In From the Salon to the Schoolroom, Rogers addresses the issue of exactly how to define the nature of education that was considered appropriate for girls of a certain class during the nineteenth century, at which time schools remained segregated by sex, as subjects that were considered appropriate and necessary for boys were often considered inappropriate or too mentally taxing for girls. During this period, boys achieved secondary-school level with the addition of Latin to their curriculum, but girls had no such defining addition. It is Rogers's assertion that the social class is the real determining factor that indicates when a school for girls was considered a secondary education. In the absence of a fundamental difference in curriculum, she finds it more appropriate to look at the rank of the girls in question. Girls of lower social classes rarely if ever continued their education, as it was not necessary given their place in society and the tasks the future held for them. However, girls of the bourgeoisie were more likely to move in genteel circles where continued education was an asset. While several critics and other historians disagree with Rogers's claim, finding it overly simplistic, Rogers herself points out that they are ignoring the existence of schools for the secondary education of girls that existed during the early parts of the nineteenth century in favor of focusing on the reforms of the latter part of the century that mandated secondary education for females. Pierre Simoni, writing for the Canadian Journal of History, declared that "Rogers breaks new ground. She includes numerous examples from British and American history to enrich her study of girls' secondary education in French. This book will be of interest to specialists of education in North America." Linda L. Clark, in a contribution for the Journal of Social History, concluded that "Rogers's impressive and well-written study recovers a hitherto neglected period in French girls' education. Enhanced with material from the American and English settings, the book offers much to scholars and students of comparative education and comparative women's history."

BIOGRAPHICAL AND CRITICAL SOURCES:

PERIODICALS

American Historical Review, October 1, 2006, Sharif Gemie, review of From the Salon to the Schoolroom: Educating Bourgeois Girls in Nineteenth-Century France, p. 1257.

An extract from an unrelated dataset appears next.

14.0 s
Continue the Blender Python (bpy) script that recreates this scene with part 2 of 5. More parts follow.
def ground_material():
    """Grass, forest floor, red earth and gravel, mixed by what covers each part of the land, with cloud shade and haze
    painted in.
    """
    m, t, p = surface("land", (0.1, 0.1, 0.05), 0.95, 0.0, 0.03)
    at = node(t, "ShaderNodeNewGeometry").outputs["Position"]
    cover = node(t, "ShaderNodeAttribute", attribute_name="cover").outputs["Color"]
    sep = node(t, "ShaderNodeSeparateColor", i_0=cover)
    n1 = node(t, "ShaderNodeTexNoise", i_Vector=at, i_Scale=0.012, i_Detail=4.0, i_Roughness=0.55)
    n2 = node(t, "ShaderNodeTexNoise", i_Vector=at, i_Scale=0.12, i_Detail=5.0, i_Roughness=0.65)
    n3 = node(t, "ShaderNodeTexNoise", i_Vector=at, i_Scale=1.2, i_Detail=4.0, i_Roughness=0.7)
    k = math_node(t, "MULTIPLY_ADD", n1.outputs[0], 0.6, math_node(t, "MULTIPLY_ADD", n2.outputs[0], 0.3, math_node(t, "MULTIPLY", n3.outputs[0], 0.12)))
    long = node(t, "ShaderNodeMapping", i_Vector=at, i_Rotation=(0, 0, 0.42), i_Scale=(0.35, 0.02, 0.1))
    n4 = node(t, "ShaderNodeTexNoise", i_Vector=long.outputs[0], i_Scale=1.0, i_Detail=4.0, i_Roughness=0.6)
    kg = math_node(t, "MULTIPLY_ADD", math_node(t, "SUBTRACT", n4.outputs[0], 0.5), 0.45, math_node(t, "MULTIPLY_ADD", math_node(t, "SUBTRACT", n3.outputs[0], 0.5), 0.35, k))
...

Canadian Journal of History, December 22, 2006, Pierre Simoni, review of From the Salon to the Schoolroom, p. 563.

Choice, June 1, 2006, D.A. Harvey, review of From the Salon to the Schoolroom, p. 1894.

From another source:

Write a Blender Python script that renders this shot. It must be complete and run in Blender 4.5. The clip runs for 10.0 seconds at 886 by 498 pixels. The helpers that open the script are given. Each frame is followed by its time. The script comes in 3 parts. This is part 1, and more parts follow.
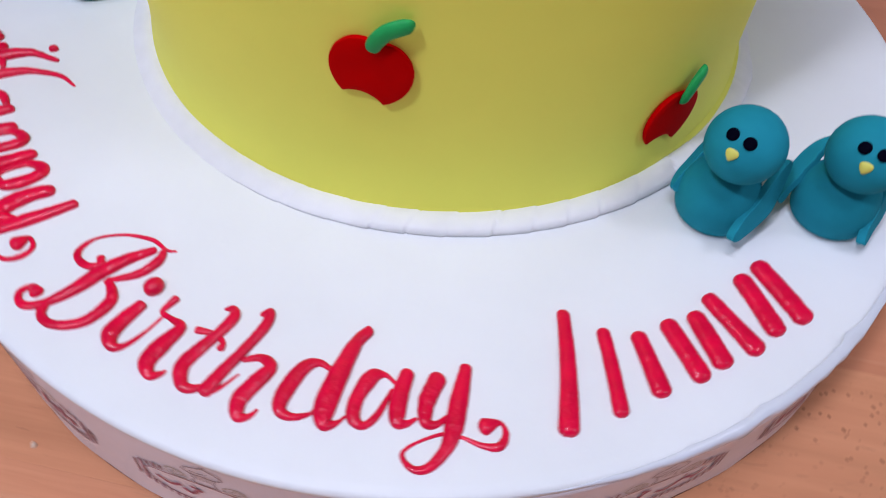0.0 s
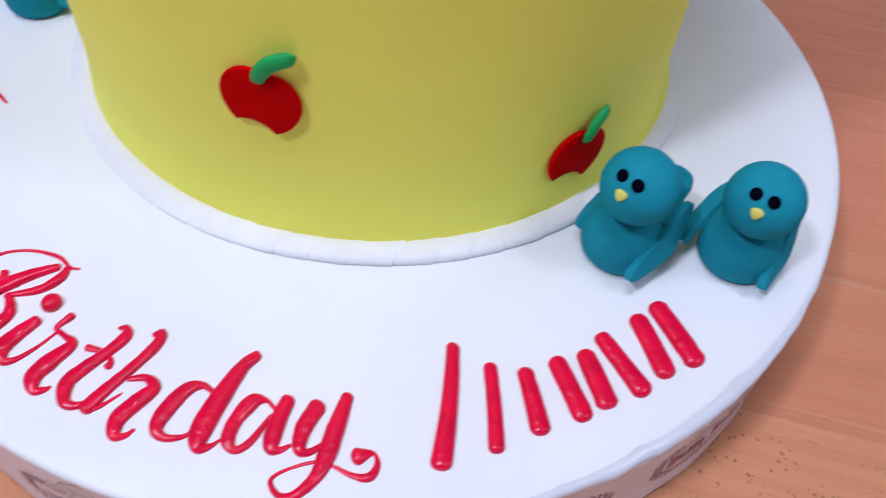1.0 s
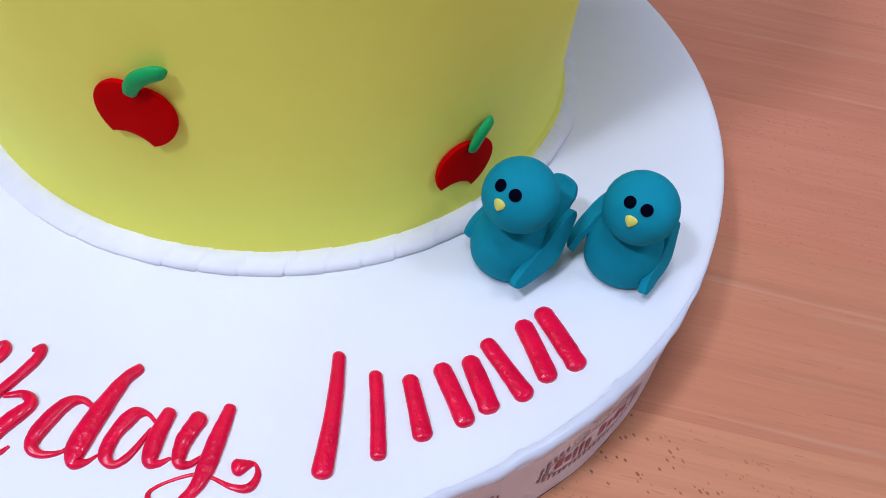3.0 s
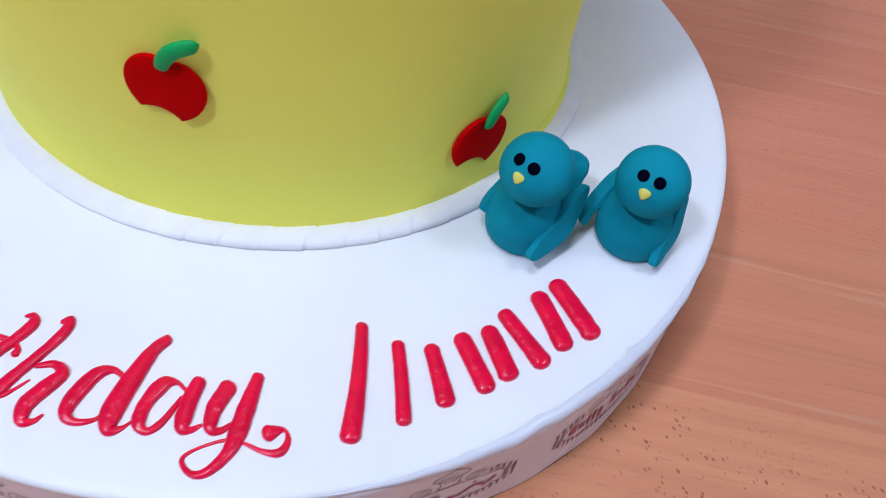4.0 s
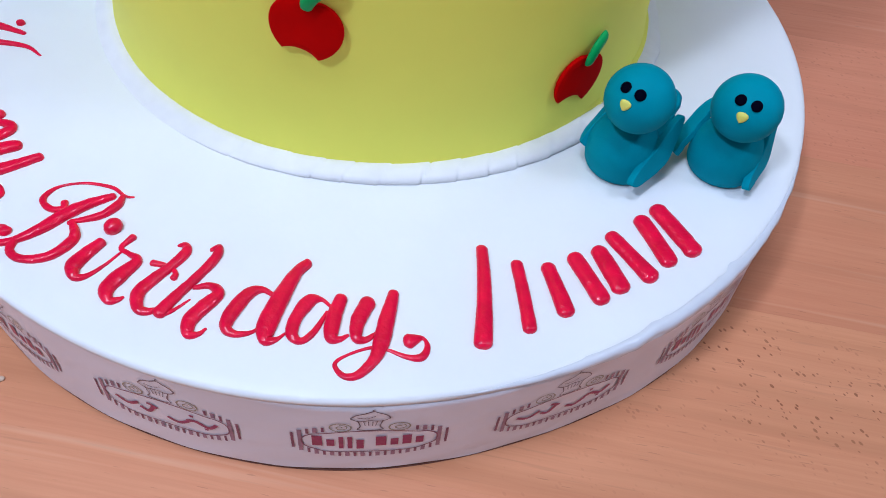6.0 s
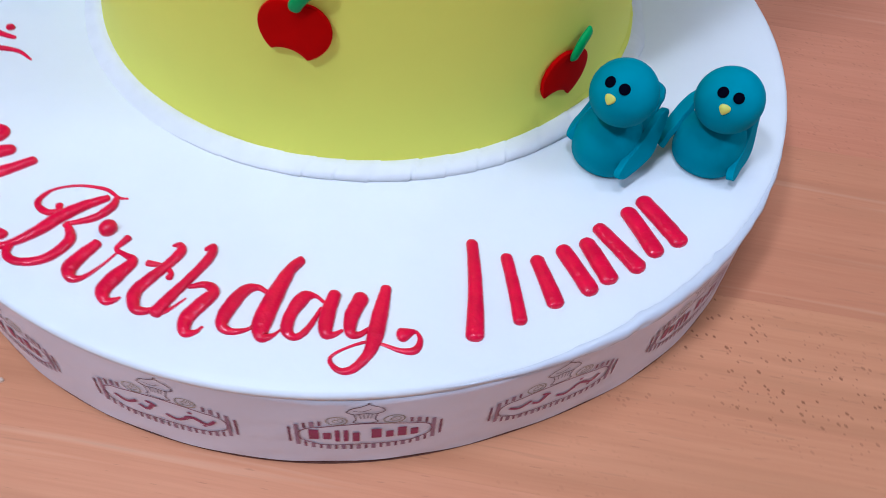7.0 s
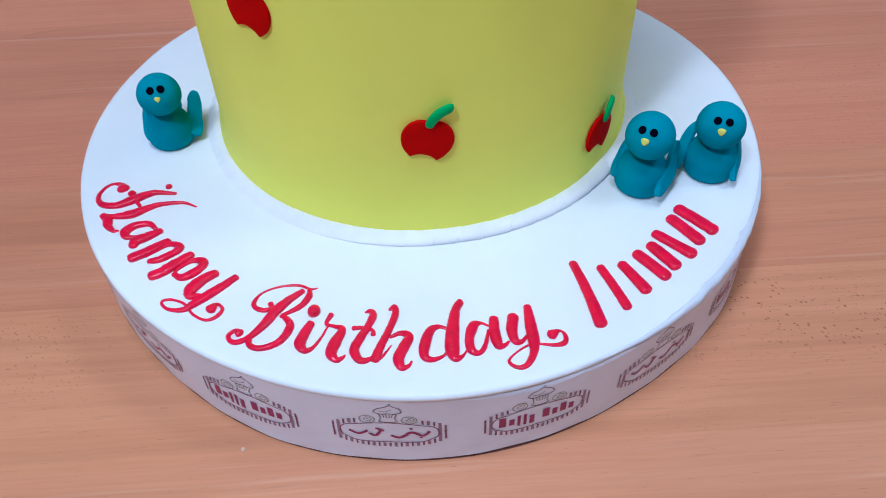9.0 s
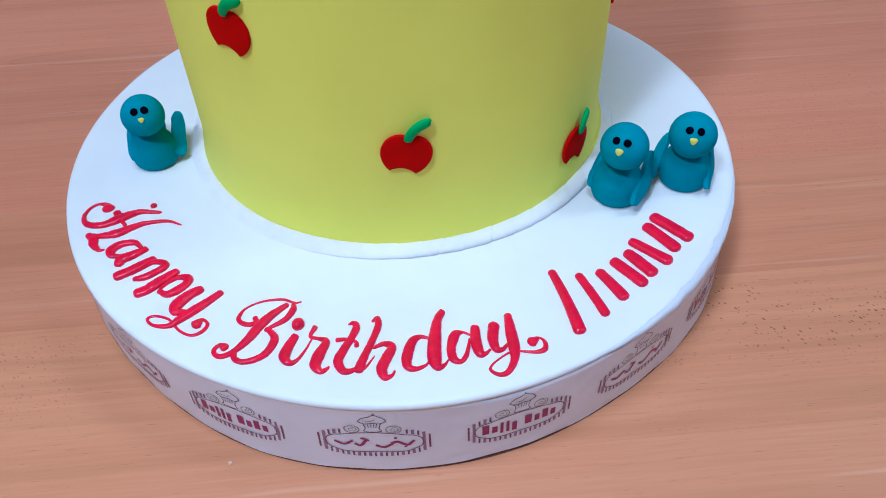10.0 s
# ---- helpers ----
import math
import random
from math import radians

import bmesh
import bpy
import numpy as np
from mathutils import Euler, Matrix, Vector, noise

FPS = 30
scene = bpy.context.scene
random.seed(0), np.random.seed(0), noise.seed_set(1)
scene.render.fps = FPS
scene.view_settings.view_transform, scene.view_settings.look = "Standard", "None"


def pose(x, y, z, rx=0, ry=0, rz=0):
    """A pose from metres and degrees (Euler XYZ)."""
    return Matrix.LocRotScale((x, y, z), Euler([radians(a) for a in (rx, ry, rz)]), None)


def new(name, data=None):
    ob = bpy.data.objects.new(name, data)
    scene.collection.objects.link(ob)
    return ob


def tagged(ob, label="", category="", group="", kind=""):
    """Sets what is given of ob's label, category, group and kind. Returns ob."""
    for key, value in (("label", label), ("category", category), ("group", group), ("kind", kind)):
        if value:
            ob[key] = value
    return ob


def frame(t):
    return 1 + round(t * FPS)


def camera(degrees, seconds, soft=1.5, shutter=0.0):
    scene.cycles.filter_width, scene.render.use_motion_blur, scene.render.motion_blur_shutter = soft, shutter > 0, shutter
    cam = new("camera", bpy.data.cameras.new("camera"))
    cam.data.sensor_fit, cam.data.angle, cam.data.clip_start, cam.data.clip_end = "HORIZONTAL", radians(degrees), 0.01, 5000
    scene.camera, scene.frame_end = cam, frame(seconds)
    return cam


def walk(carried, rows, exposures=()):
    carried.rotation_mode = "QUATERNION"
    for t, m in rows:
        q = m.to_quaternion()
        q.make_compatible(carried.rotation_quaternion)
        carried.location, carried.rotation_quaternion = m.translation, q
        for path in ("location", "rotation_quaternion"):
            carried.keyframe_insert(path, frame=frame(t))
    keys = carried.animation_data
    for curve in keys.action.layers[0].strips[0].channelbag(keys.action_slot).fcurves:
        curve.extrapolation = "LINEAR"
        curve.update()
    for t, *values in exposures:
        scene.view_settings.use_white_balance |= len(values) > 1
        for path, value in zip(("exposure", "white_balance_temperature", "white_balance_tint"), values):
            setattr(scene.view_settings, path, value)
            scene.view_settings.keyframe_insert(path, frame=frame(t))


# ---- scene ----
cam = camera(58.4, 10.0, soft=0.9, shutter=0.5)
# seconds, eye, yaw, pitch, roll
PATH = [
    (0, (0.0467, -0.2429, 0.2407), 8.24, -52.96, 4.70),
    (0.1, (0.0532, -0.2430, 0.2387), 9.36, -52.52, 5.93),
    (0.2, (0.0585, -0.2416, 0.2408), 11.06, -52.82, 6.05),
    (0.3, (0.0624, -0.2417, 0.2412), 11.91, -52.42, 6.15),
    (0.5, (0.0662, -0.2399, 0.2414), 10.91, -52.28, 6.41),
    (0.7, (0.0717, -0.2369, 0.2433), 11.70, -52.04, 4.77),
    (1, (0.0813, -0.2336, 0.2464), 10.62, -51.66, 5.10),
    (1.2, (0.0883, -0.2295, 0.2484), 8.76, -51.50, 5.65),
    (1.5, (0.0973, -0.2265, 0.2513), 6.36, -51.19, 7.08),
    (1.7, (0.1008, -0.2282, 0.2526), 5.49, -50.73, 7.65),
    (2, (0.1008, -0.2295, 0.2539), 4.64, -50.42, 8.44),
    (2.2, (0.1024, -0.2275, 0.2520), 5.44, -50.34, 8.20),
    (2.5, (0.1033, -0.2281, 0.2519), 5.61, -50.62, 8.31),
    (2.7, (0.1018, -0.2292, 0.2517), 5.36, -50.71, 8.43),
    (3.8, (0.0974, -0.2334, 0.2506), 4.67, -51.52, 9.26),
    (4, (0.0901, -0.2408, 0.2515), 2.69, -51.25, 10.32),
    (4.2, (0.0831, -0.2502, 0.2503), 1.68, -50.05, 10.33),
    (4.5, (0.0708, -0.2644, 0.2497), 2.63, -50.29, 8.33),
    (4.7, (0.0668, -0.2720, 0.2501), 3.85, -50.71, 6.54),
    (5, (0.0604, -0.2791, 0.2497), 3.88, -50.73, 6.88),
    (5.2, (0.0610, -0.2791, 0.2518), 4.61, -51.72, 6.30),
    (5.5, (0.0634, -0.2772, 0.2521), 5.41, -51.84, 6.20),
    (5.7, (0.0643, -0.2755, 0.2496), 5.37, -51.61, 6.41),
    (6.8, (0.0696, -0.2756, 0.2499), 4.14, -51.78, 7.64),
    (7, (0.0666, -0.2779, 0.2534), 4.02, -52.00, 6.47),
    (7.2, (0.0559, -0.2868, 0.2609), 2.73, -51.81, 5.22),
    (7.5, (0.0349, -0.2996, 0.2736), 1.76, -50.95, 3.40),
    (7.7, (0.0254, -0.3055, 0.2819), 1.81, -50.82, 1.99),
    (8, (0.0126, -0.3180, 0.2922), 0.43, -50.36, 0.57),
    (8.2, (0.0062, -0.3281, 0.2982), -1.21, -48.79, -0.05),
    (8.5, (0.0022, -0.3449, 0.3069), -2.32, -46.88, -0.93),
    (8.8, (-0.0018, -0.3538, 0.3123), -2.80, -46.23, -0.66),
    (9, (-0.0036, -0.3542, 0.3133), -2.27, -46.13, -1.70),
    (9.2, (-0.0051, -0.3551, 0.3139), -2.18, -45.88, -2.41),
    (9.5, (-0.0042, -0.3583, 0.3165), -2.61, -45.40, -2.37),
    (9.7, (-0.0024, -0.3604, 0.3163), -2.94, -44.92, -2.28),
    (10, (0.0001, -0.3617, 0.3157), -3.35, -44.77, -2.12),
]
EXPOSURES = [(0.0, -0.20, 7160, 16.6), (0.6, -0.19, 7100, 16.6), (1.1, -0.06, 6880, 15.9), (1.5, -0.08, 6780, 15), (2.5, -0.07, 6660, 15), (4.0, -0.06, 6610, 12.5), (4.5, -0.14, 6620, 11.5), (5.0, -0.09, 6510, 10.7), (5.5, -0.06, 6480, 9.8), (7.0, -0.08, 6300, 8), (7.5, -0.04, 6230, 7.5), (8.0, -0.10, 6130, 5), (9.0, -0.05, 5940, 3.2), (10.0, -0.04, 5830, 2)]
walk(cam, [(t, pose(*eye, 90 + pitch, 0, yaw) @ pose(0, 0, 0, 0, 0, roll)) for t, eye, yaw, pitch, roll in PATH], EXPOSURES)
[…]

English Historical Review, February 1, 2002, "Les Espaces de l'Historien: Etudes d'Historiographie," p. 241.

Journal of Modern History, March 1, 2007, Linda L. Clark, review of La Mixité dans l'Éducation: Enjeux Passés et Présents, p. 175.

Journal of Social History, March 22, 2007, Linda L. Clark, review of From the Salon to the Schoolroom, p. 784.

Women's History Review, November 1, 2007, Karen Offen, review of From the Salon to the Schoolroom, p. 800.